## § Homotopic maps produce same singular homology: Intuition

Take two maps $f, g: X \rightarrow Y$ which are homotopic. We wish
to show that if $f$ is homotopic to $g$, then we will get the same
induced singular homology groups from $f$ and $g$. The idea is to take a chain
$c[n] \in C[n]$, then study the image $f\sharp(c[n])$ and $g\sharp(c[n])$. Since $f$
and $g$ are homotopic, we can build a "prism" that connects $f\sharp(c[n])$ and $g\sharp(c[n])$
by means of a prism operator, that sends a chain $c \in C[n]$
to the prism $p(c)$ produced by the chain which lives in $D[n+1]$. Next, we compute the
boundary of this prism, $\partial p(c)$. This boundary will contain a top portion,
which is $f\sharp(c)$, a bottom portion which is $g\sharp(c)$, and the boundary edges
of the prism itself, which is the same as taking the prism of the boundary edges
$p(\partial c)$. This gives the equation $\partial(p(c)) = p(\partial c) + g\sharp(c) - f\sharp(c)$.

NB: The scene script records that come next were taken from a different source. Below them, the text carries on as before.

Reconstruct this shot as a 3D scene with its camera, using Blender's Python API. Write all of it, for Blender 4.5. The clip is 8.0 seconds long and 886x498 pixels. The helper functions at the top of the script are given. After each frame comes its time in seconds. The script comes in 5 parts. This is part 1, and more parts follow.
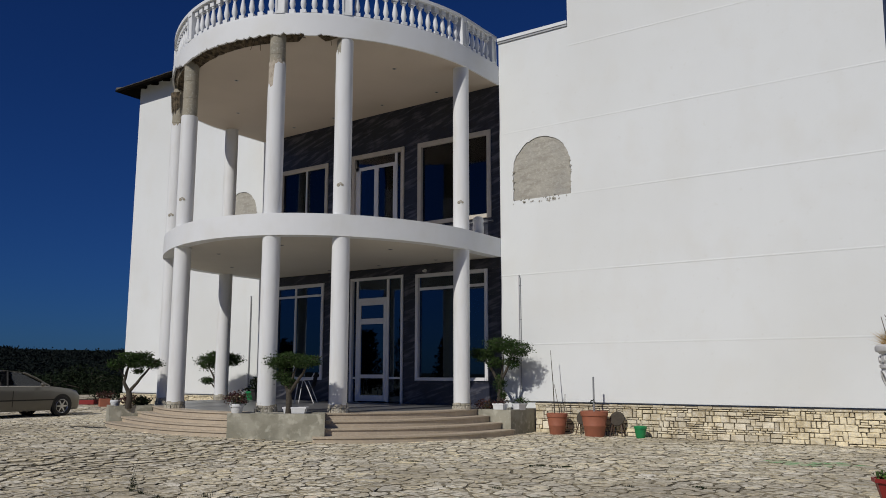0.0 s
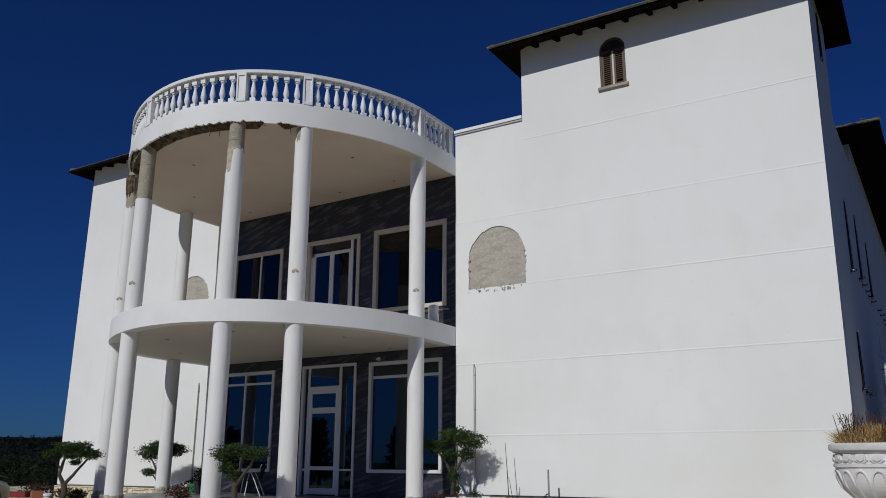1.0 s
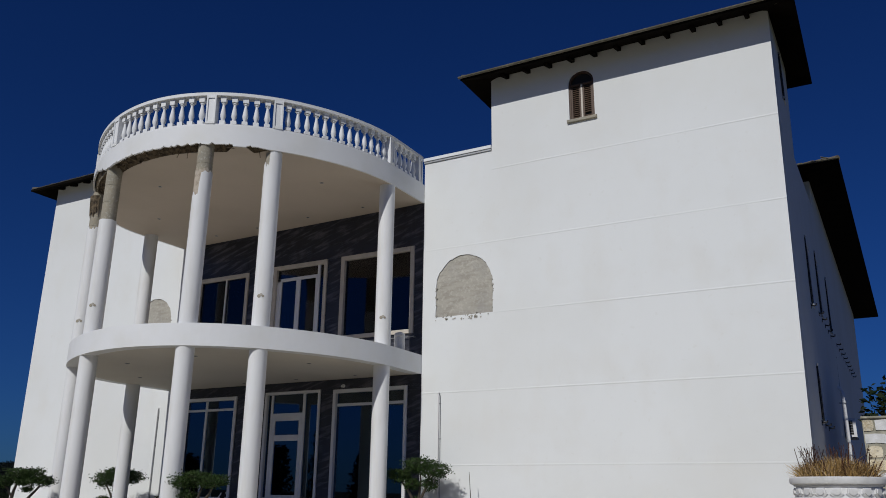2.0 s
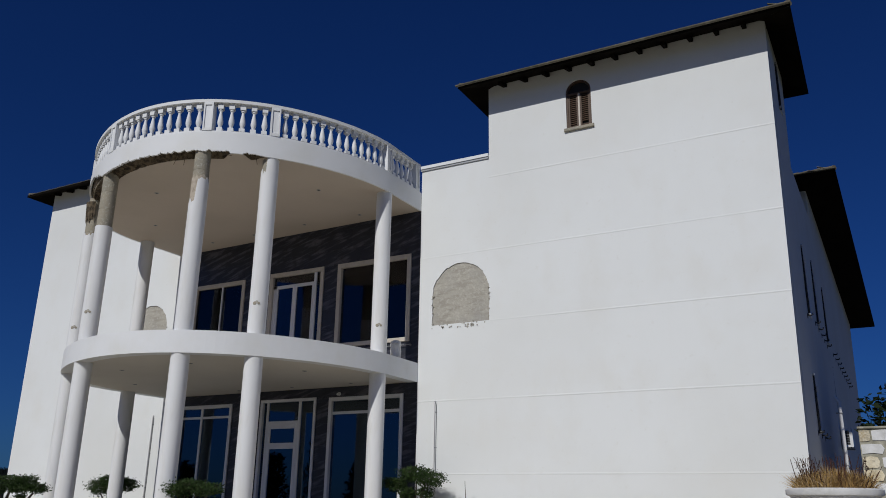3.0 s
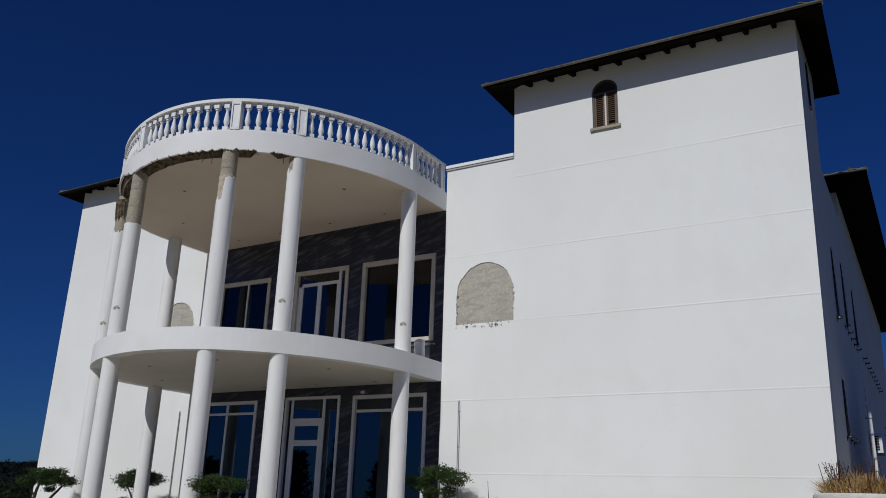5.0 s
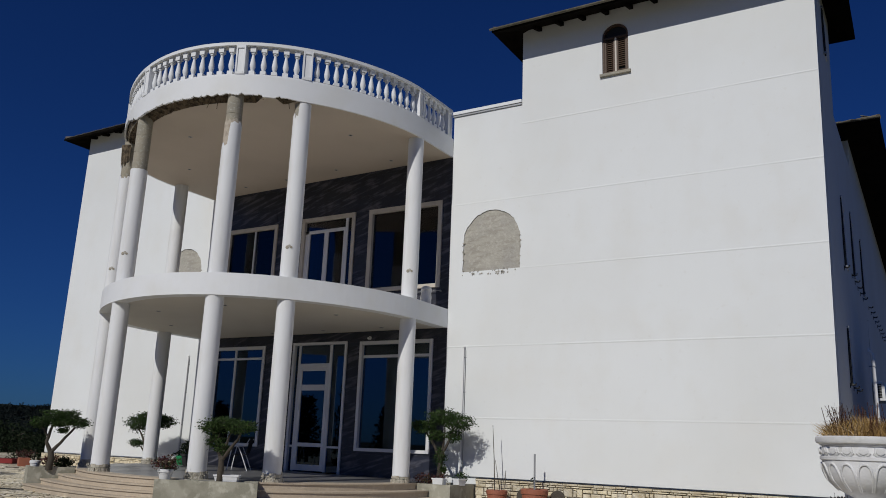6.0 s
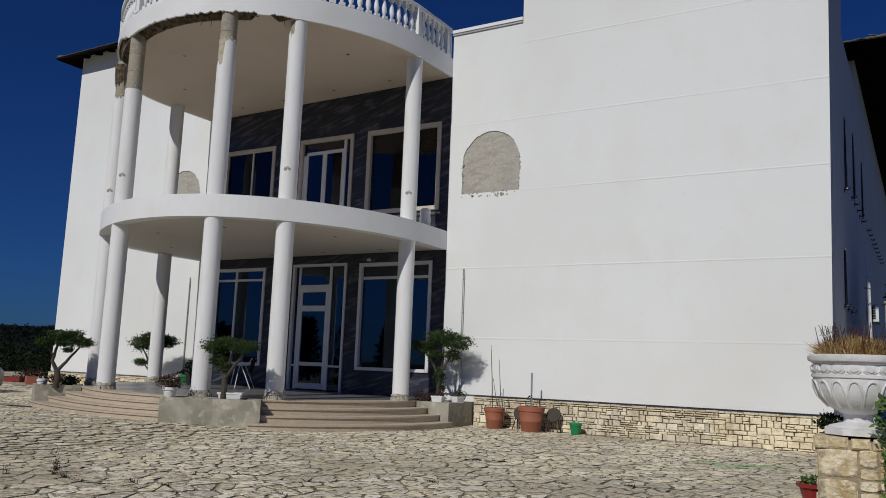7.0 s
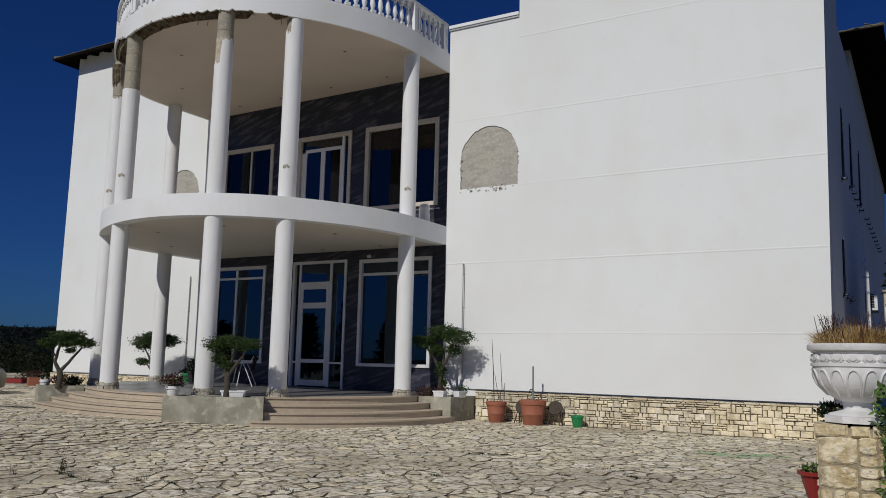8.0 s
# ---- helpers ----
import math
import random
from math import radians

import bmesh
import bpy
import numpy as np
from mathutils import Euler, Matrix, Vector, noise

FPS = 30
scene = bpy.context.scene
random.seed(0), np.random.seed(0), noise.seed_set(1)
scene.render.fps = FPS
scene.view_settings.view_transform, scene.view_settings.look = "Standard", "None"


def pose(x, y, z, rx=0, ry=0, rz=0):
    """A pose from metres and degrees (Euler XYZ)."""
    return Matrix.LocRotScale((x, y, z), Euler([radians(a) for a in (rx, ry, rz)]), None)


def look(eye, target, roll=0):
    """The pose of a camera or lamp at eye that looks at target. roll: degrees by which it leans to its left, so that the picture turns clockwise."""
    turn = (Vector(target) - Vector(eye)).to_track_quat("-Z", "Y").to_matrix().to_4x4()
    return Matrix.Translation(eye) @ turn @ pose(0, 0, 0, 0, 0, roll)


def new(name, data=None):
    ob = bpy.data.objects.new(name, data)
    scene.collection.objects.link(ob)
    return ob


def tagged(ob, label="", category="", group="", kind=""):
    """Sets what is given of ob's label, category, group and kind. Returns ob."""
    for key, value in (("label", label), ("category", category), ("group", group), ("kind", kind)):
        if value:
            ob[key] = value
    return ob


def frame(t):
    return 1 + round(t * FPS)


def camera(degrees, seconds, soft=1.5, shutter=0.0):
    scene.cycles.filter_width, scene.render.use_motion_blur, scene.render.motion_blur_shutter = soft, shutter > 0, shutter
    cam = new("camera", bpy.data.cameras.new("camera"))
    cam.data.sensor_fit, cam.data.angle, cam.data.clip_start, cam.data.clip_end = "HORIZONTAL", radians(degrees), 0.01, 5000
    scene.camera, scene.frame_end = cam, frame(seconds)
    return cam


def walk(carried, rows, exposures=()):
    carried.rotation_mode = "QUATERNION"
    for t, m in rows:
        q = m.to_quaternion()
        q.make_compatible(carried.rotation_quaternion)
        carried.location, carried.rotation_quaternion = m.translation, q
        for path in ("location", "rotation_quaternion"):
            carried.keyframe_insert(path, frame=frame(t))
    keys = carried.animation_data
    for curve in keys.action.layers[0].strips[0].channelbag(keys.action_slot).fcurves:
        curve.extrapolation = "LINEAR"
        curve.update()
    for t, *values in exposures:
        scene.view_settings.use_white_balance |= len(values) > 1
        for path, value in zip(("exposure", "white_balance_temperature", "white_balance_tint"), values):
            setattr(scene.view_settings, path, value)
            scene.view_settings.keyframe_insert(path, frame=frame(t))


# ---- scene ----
cam = camera(58.0, 8.0, soft=0.9)
walk(cam, [
    (0.0, look((10.886, -18.606, 1.472), (5.2879, -10.4646, 3.0150), 0.01)),
    (0.1, look((10.886, -18.610, 1.477), (5.2588, -10.5043, 3.1005), 0.03)),
    (0.2, look((10.886, -18.614, 1.481), (5.3135, -10.5307, 3.3824), 0.05)),
    (0.3, look((10.886, -18.617, 1.486), (5.3160, -10.5781, 3.5704), 0.07)),
    (0.4, look((10.886, -18.621, 1.490), (5.3622, -10.5876, 3.7150), 0.09)),
    (0.5, look((10.885, -18.625, 1.495), (5.4215, -10.5923, 3.8644), 0.11)),
    (0.6, look((10.881, -18.622, 1.502), (5.4866, -10.5504, 3.9025), 0.12)),
    (0.8, look((10.871, -18.615, 1.518), (5.6561, -10.4514, 4.0027), 0.14)),
    (1.0, look((10.861, -18.607, 1.534), (5.8568, -10.3468, 4.1271), 0.17)),
    (1.2, look((10.857, -18.607, 1.534), (5.9782, -10.2791, 4.1496), 0.18)),
    (1.5, look((10.852, -18.607, 1.535), (6.1364, -10.2291, 4.2881), 0.20)),
    (3.0, look((10.853, -18.581, 1.550), (6.2899, -10.2108, 4.5697), 0.83)),
    (3.5, look((10.839, -18.557, 1.540), (6.1731, -10.2467, 4.5690), 1.43)),
    (4.0, look((10.846, -18.601, 1.549), (6.1325, -10.3159, 4.5720), 1.59)),
    (5.5, look((10.850, -18.584, 1.540), (5.9598, -10.3852, 4.5179), 2.01)),
    (5.7, look((10.845, -18.575, 1.529), (5.9471, -10.3301, 4.3630), 2.06)),
    (5.8, look((10.842, -18.571, 1.524), (5.9309, -10.2936, 4.2380), 2.09)),
    (5.9, look((10.839, -18.567, 1.518), (5.9049, -10.2500, 4.0648), 2.11)),
    (6.0, look((10.836, -18.562, 1.513), (5.8649, -10.2207, 3.9003), 2.14)),
    (6.1, look((10.836, -18.558, 1.510), (5.8581, -10.1463, 3.6224), 2.13)),
    (6.2, look((10.835, -18.554, 1.507), (5.8464, -10.1110, 3.4634), 2.13)),
    (6.3, look((10.835, -18.550, 1.504), (5.8388, -10.0865, 3.3524), 2.12)),
    (6.5, look((10.834, -18.541, 1.498), (5.8085, -10.0586, 3.1700), 2.11)),
    (7.0, look((10.836, -18.545, 1.497), (5.8073, -10.0223, 2.9381), 2.14)),
    (7.5, look((10.839, -18.555, 1.495), (5.8148, -10.0204, 2.8792), 1.87)),
    (8.0, look((10.845, -18.611, 1.496), (5.8281, -10.0717, 2.8757), 1.27)),
], exposures=[(0.0, -0.02, 6480, 10), (0.6, -0.03, 6420, 10), (1.5, -0.06, 6270, 10), (5.5, -0.06, 6270, 10), (6.4, -0.03, 6440, 10), (8.0, -0.03, 6460, 10)])

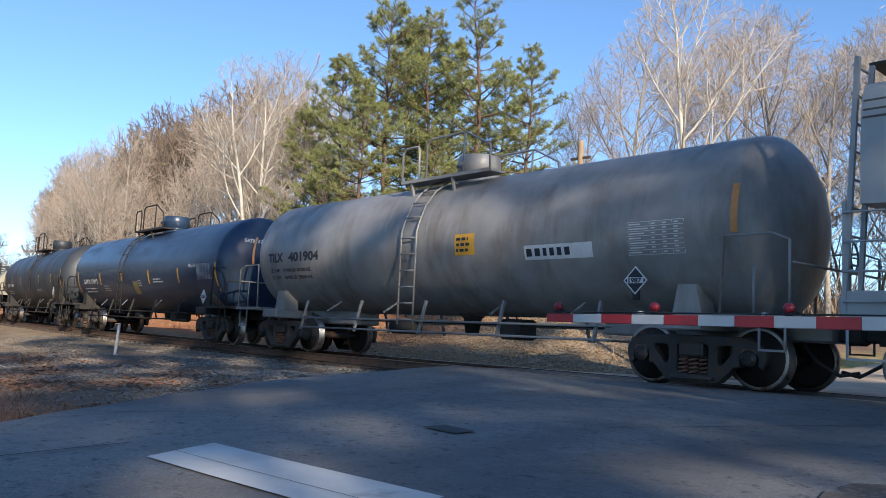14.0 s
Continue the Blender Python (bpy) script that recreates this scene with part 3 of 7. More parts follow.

Rearranging, this gives $g\sharp(c) - f\sharp(c) = \partial p(c) - p(\partial c)$. To inspect
homology, we wish to check that $f\sharp, g\sharp$ agree on elements of $\ker(\partial[n])/im(\partial[n+1])$.
So, we set $c \in \ker(\partial[n])$. This kills of $p(\partial c)$. Further, since we
quotient by $\partial[n+1]$, the $\partial(p[c])$ also dies off. This means that
$g\sharp(c) - f\sharp(c) = 0$ when interpreted as an element of $H[Y][n]$. Philosophically,
living in $\ker(\partial[n])$ kills $- \circ \partial$, and quotienting
by $im(\partial[n+1])$ kills $\partial \circ -$. Thus, we get that $g\sharp$ and $f\sharp$ produce the same
homology element. Intuitively, we are saying that these can be connected by a prism in the space,
and thus produce the same element. Think of the 0D case in a path-connected
space, where all points become equivalent since we can connect them by paths.
To compute the boundary of the prism, we break the prism into an interplation from
$f\sharp$ into $g\sharp$ by raising $f\sharp$ into $g\sharp$ one vertex at a time. This then allows us
to induce cancellations and show that $\partial(p(c))$ contains the terms
$p(\partial(c))$, $f\sharp(c)$ and $g\sharp(c)$.
Let's consider a 1D line $l: \Delta^1 \rightarrow X$ in $X$, with vertices
$l[0], l[1]$. The image of this line under $f$ is $m \equiv f \circ l$ with $m[0], m[1]$ as vertices,
and under $g$ is $n$ with $n[0], n[1]$ as vertices. Let $H: [0, 1] \times [0, 1] \rightarrow X$
be the homotopy between $H(0) f$ and $H(1) = g$. The prism is image of the function $p: [0, 1] \times \Delta^1$, defined
as $p(t, i) \equiv H(t, l(i))$. We see that $p(0, i) = H(0, l(i)) = f(l(i)) = m$, and $p(1, i) = g(l(i)) = n$.
So, we get a "prism" whose endpoints are $m = f \circ l$ and $n = g \circ l$.